PROBLEM REQUIREMENTS ▸
Return the full listing exactly as it is written.

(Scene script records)
-- start --
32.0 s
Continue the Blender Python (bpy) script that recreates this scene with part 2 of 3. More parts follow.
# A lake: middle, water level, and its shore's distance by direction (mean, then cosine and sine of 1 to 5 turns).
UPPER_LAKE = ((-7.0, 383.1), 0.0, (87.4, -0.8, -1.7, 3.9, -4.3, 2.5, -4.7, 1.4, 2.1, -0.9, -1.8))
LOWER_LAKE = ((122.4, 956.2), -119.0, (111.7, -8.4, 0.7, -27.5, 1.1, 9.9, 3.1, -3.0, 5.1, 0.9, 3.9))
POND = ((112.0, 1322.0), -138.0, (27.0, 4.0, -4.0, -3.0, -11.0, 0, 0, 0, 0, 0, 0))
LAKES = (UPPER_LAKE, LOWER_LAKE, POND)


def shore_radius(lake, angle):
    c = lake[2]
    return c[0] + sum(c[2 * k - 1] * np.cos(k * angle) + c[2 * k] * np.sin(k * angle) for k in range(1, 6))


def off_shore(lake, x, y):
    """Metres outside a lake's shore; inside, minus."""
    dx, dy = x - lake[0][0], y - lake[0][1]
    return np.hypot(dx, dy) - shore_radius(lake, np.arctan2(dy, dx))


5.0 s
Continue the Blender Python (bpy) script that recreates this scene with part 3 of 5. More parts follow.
-- end --
SOLUTION TO THIS EXERCISE ▸
32.0 s
Continue the Blender Python (bpy) script that recreates this scene with part 2 of 3. More parts follow.
# A lake: middle, water level, and its shore's distance by direction (mean, then cosine and sine of 1 to 5 turns).
UPPER_LAKE = ((-7.0, 383.1), 0.0, (87.4, -0.8, -1.7, 3.9, -4.3, 2.5, -4.7, 1.4, 2.1, -0.9, -1.8))
LOWER_LAKE = ((122.4, 956.2), -119.0, (111.7, -8.4, 0.7, -27.5, 1.1, 9.9, 3.1, -3.0, 5.1, 0.9, 3.9))
POND = ((112.0, 1322.0), -138.0, (27.0, 4.0, -4.0, -3.0, -11.0, 0, 0, 0, 0, 0, 0))
LAKES = (UPPER_LAKE, LOWER_LAKE, POND)


def shore_radius(lake, angle):
    c = lake[2]
    return c[0] + sum(c[2 * k - 1] * np.cos(k * angle) + c[2 * k] * np.sin(k * angle) for k in range(1, 6))


def off_shore(lake, x, y):
    """Metres outside a lake's shore; inside, minus."""
    dx, dy = x - lake[0][0], y - lake[0][1]
    return np.hypot(dx, dy) - shore_radius(lake, np.arctan2(dy, dx))


5.0 s
Continue the Blender Python (bpy) script that recreates this scene with part 3 of 5. More parts follow.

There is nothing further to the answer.